* **Problem description**
In the records below, find each line with the word "that" and copy it.
►
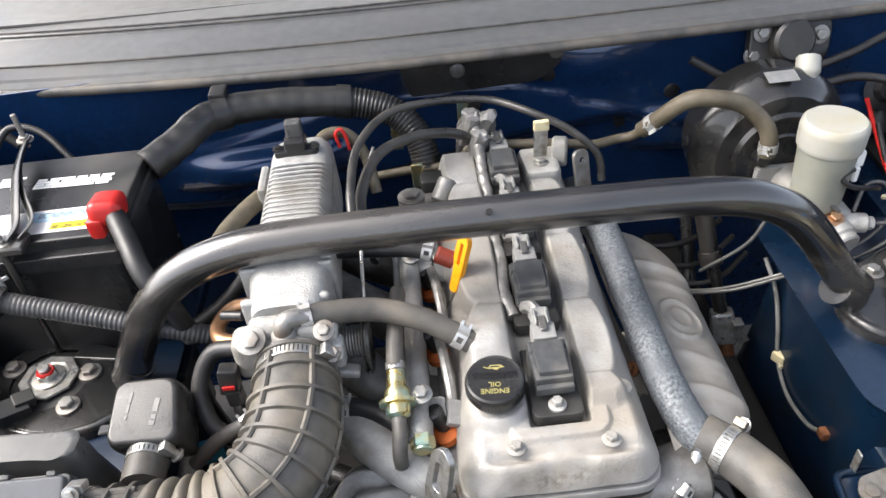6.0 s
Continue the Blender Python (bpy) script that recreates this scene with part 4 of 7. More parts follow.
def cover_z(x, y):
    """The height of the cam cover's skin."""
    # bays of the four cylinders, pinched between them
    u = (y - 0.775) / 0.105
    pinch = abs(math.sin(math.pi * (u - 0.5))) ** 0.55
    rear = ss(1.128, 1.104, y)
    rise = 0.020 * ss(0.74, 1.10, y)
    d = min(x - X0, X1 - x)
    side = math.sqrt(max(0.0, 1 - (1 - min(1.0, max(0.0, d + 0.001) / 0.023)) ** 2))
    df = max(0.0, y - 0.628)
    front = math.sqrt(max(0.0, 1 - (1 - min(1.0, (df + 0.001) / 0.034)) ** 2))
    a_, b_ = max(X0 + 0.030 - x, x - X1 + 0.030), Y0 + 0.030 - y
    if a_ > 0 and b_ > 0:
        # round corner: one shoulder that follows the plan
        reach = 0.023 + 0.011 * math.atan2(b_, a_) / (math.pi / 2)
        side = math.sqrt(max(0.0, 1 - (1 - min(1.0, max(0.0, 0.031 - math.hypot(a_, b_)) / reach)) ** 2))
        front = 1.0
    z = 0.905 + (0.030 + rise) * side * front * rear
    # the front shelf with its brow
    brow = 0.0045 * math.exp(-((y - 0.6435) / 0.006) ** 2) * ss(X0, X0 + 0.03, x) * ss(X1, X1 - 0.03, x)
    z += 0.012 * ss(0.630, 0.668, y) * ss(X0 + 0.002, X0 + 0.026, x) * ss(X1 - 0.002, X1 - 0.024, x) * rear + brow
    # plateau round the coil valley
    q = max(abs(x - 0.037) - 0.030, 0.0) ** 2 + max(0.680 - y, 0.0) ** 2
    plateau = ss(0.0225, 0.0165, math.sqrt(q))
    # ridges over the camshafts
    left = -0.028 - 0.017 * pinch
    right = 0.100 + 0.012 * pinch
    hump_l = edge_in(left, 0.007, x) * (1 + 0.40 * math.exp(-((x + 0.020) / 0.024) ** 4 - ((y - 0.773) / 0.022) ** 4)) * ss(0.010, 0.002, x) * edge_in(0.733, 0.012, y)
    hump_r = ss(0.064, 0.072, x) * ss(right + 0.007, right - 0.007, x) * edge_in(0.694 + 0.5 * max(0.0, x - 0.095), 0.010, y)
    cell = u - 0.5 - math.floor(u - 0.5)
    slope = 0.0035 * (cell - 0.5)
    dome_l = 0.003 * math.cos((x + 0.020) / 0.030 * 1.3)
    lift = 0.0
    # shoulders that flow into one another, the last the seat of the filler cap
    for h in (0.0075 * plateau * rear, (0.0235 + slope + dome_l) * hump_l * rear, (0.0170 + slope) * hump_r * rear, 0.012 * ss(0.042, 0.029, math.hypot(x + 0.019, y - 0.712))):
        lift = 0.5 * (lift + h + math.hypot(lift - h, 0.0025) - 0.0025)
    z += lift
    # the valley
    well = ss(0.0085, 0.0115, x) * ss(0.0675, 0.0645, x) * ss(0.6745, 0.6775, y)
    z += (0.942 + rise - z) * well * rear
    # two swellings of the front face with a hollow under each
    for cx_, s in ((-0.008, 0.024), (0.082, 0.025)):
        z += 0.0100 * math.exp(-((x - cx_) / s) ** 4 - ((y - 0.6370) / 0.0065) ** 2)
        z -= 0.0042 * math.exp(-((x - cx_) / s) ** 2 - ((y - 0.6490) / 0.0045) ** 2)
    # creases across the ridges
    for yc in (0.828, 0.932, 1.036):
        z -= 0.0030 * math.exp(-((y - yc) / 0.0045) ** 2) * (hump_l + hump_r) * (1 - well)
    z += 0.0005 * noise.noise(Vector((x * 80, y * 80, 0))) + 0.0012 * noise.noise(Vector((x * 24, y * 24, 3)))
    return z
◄
►
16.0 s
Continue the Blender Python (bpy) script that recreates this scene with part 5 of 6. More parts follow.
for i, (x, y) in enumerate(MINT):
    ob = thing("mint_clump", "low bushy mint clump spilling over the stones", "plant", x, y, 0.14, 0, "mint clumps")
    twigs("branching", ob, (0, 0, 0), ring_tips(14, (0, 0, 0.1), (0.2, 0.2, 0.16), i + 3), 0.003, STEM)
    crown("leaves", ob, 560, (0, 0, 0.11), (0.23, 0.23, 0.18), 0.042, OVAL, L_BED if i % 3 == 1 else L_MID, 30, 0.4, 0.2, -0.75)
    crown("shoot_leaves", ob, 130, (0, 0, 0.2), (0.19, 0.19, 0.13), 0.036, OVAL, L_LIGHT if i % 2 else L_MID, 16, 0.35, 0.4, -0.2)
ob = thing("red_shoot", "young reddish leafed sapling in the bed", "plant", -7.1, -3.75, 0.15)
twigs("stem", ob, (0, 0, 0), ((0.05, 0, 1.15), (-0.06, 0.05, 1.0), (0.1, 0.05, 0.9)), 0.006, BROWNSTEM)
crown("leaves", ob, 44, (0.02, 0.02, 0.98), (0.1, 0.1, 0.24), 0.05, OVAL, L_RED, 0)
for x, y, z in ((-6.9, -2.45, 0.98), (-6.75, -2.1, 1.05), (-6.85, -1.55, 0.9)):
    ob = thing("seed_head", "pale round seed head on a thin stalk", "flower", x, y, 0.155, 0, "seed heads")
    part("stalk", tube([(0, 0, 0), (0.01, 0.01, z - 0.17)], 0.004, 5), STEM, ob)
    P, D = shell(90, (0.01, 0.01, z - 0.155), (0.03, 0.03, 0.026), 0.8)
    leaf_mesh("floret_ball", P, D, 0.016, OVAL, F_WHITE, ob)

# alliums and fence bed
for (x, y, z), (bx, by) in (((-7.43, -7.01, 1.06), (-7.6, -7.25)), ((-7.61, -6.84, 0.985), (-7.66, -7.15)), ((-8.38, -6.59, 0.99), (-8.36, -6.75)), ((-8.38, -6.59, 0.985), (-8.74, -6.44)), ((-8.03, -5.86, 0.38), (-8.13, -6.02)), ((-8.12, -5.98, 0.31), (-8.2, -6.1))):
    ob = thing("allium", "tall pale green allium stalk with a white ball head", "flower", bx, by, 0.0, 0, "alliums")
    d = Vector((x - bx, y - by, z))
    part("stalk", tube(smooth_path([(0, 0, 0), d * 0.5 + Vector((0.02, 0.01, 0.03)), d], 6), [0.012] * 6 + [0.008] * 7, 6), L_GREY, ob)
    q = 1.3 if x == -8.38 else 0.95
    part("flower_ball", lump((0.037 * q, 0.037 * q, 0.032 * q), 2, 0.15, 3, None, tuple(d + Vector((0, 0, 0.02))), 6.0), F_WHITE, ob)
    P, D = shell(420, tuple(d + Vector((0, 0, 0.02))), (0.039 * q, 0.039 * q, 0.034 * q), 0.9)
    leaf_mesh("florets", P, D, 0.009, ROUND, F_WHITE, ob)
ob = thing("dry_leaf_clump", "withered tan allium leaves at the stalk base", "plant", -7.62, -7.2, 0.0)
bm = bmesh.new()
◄
►
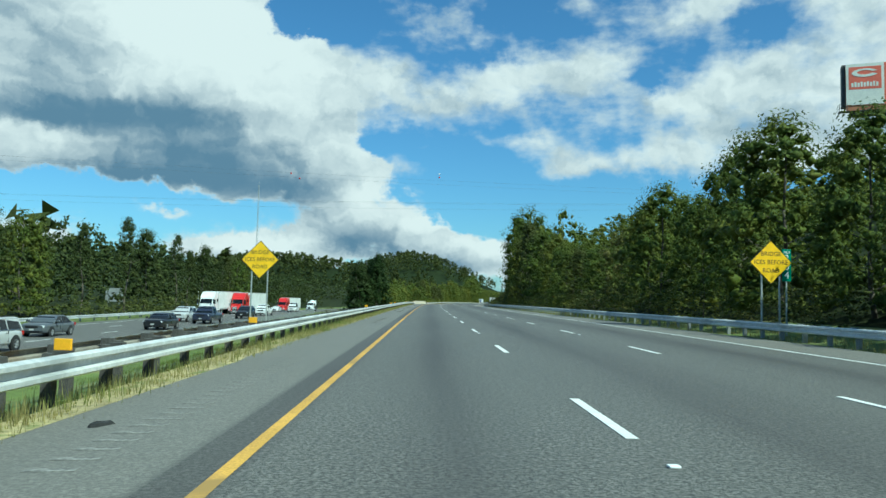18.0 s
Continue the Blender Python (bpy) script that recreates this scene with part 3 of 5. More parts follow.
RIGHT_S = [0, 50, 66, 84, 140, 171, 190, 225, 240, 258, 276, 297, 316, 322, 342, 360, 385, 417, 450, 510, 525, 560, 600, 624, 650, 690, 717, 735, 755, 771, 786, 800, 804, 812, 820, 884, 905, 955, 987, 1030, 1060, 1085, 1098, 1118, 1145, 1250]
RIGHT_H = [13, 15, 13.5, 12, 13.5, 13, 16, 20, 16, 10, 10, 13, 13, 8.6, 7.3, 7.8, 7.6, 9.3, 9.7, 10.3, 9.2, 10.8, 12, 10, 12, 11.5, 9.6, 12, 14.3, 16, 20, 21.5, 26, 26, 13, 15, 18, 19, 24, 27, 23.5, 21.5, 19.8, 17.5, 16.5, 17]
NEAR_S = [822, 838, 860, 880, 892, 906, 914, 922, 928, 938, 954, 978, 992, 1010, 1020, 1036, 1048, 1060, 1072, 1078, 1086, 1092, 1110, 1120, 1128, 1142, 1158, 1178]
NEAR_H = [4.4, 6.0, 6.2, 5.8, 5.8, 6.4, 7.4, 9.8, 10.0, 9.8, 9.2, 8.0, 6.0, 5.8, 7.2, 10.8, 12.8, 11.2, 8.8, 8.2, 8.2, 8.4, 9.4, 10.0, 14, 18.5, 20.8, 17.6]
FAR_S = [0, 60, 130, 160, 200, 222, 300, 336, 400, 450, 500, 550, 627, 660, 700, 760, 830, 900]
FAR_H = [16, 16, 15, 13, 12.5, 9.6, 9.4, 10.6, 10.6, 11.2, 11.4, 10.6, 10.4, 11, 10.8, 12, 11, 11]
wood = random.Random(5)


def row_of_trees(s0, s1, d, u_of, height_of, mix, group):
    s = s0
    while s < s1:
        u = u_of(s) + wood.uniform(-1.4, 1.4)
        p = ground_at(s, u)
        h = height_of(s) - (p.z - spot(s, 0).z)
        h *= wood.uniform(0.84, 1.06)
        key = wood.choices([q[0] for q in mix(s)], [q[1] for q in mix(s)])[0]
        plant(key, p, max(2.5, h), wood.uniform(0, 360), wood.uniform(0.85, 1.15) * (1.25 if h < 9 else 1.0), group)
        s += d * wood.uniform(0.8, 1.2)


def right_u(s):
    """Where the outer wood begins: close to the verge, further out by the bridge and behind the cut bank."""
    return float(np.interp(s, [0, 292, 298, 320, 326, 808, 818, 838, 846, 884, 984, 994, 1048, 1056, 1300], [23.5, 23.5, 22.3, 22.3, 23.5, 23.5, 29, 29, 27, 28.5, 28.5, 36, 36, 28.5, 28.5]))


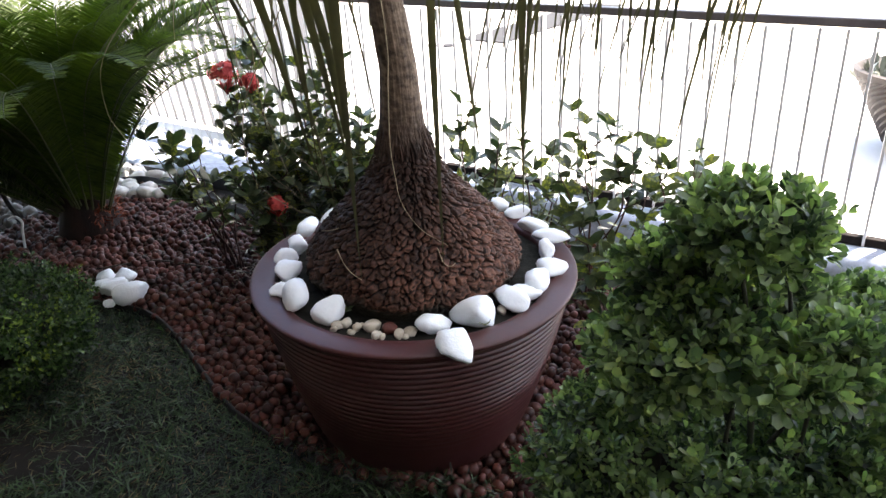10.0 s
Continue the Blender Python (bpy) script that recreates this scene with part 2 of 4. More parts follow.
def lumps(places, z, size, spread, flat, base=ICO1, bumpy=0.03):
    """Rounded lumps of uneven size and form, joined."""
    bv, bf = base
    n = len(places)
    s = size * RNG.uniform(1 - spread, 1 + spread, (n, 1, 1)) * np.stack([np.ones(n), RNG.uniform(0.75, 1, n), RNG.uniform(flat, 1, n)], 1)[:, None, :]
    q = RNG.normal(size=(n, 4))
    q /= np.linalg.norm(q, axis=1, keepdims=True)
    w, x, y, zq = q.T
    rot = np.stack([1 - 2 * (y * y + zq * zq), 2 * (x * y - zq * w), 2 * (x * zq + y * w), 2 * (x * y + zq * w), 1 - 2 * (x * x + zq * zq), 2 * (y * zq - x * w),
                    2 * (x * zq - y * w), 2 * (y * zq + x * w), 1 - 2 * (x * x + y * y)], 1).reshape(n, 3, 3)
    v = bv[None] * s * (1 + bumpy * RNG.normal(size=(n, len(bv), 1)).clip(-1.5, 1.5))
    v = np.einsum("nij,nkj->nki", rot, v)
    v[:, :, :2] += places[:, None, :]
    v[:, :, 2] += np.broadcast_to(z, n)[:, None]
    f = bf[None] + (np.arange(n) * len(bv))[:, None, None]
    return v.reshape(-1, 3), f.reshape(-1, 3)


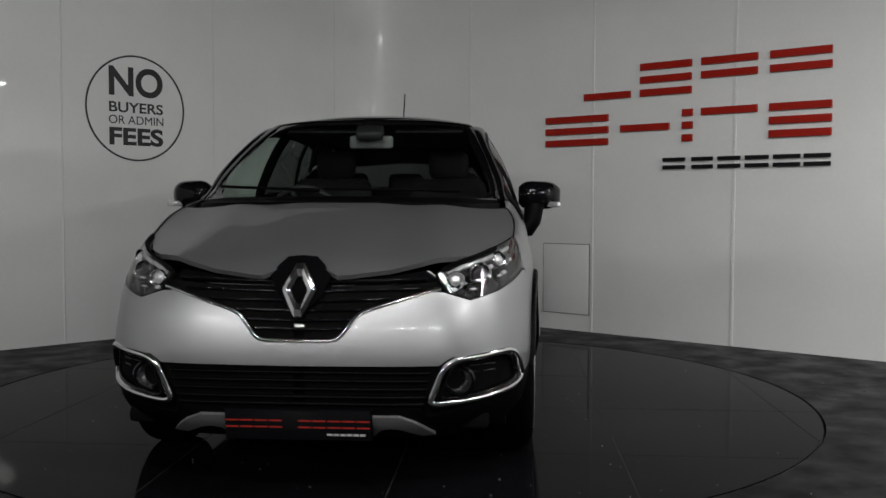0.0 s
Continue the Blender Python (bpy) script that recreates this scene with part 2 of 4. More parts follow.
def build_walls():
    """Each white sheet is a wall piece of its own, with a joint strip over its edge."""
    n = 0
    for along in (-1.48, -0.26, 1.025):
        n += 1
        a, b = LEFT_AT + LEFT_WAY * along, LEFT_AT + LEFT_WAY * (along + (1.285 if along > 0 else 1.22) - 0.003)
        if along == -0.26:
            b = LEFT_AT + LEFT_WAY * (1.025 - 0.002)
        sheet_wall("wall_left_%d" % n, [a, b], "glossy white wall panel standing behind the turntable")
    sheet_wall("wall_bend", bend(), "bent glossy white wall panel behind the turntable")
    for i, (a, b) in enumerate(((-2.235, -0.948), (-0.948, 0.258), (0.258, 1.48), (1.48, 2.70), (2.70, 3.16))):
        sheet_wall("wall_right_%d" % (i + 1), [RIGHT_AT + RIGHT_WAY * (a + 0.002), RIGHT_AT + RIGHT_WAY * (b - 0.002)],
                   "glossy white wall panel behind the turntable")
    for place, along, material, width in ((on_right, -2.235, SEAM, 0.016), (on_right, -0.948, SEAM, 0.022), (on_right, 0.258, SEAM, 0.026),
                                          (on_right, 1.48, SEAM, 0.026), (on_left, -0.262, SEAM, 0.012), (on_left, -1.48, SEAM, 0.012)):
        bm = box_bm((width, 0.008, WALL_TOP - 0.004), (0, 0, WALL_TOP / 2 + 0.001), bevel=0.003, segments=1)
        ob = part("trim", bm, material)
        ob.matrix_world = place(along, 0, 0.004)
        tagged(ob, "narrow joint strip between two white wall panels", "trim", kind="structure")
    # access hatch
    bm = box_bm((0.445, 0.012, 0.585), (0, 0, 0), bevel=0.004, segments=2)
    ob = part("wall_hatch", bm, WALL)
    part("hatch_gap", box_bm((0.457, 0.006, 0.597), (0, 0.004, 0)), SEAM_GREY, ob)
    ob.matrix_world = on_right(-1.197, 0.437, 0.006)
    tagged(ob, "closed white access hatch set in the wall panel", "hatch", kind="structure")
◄
* **Correct answer**
Continue the Blender Python (bpy) script that recreates this scene with part 4 of 7. More parts follow.
        # round corner: one shoulder that follows the plan
    # shoulders that flow into one another, the last the seat of the filler cap
Continue the Blender Python (bpy) script that recreates this scene with part 5 of 6. More parts follow.
Continue the Blender Python (bpy) script that recreates this scene with part 3 of 5. More parts follow.
Continue the Blender Python (bpy) script that recreates this scene with part 2 of 4. More parts follow.
Continue the Blender Python (bpy) script that recreates this scene with part 2 of 4. More parts follow.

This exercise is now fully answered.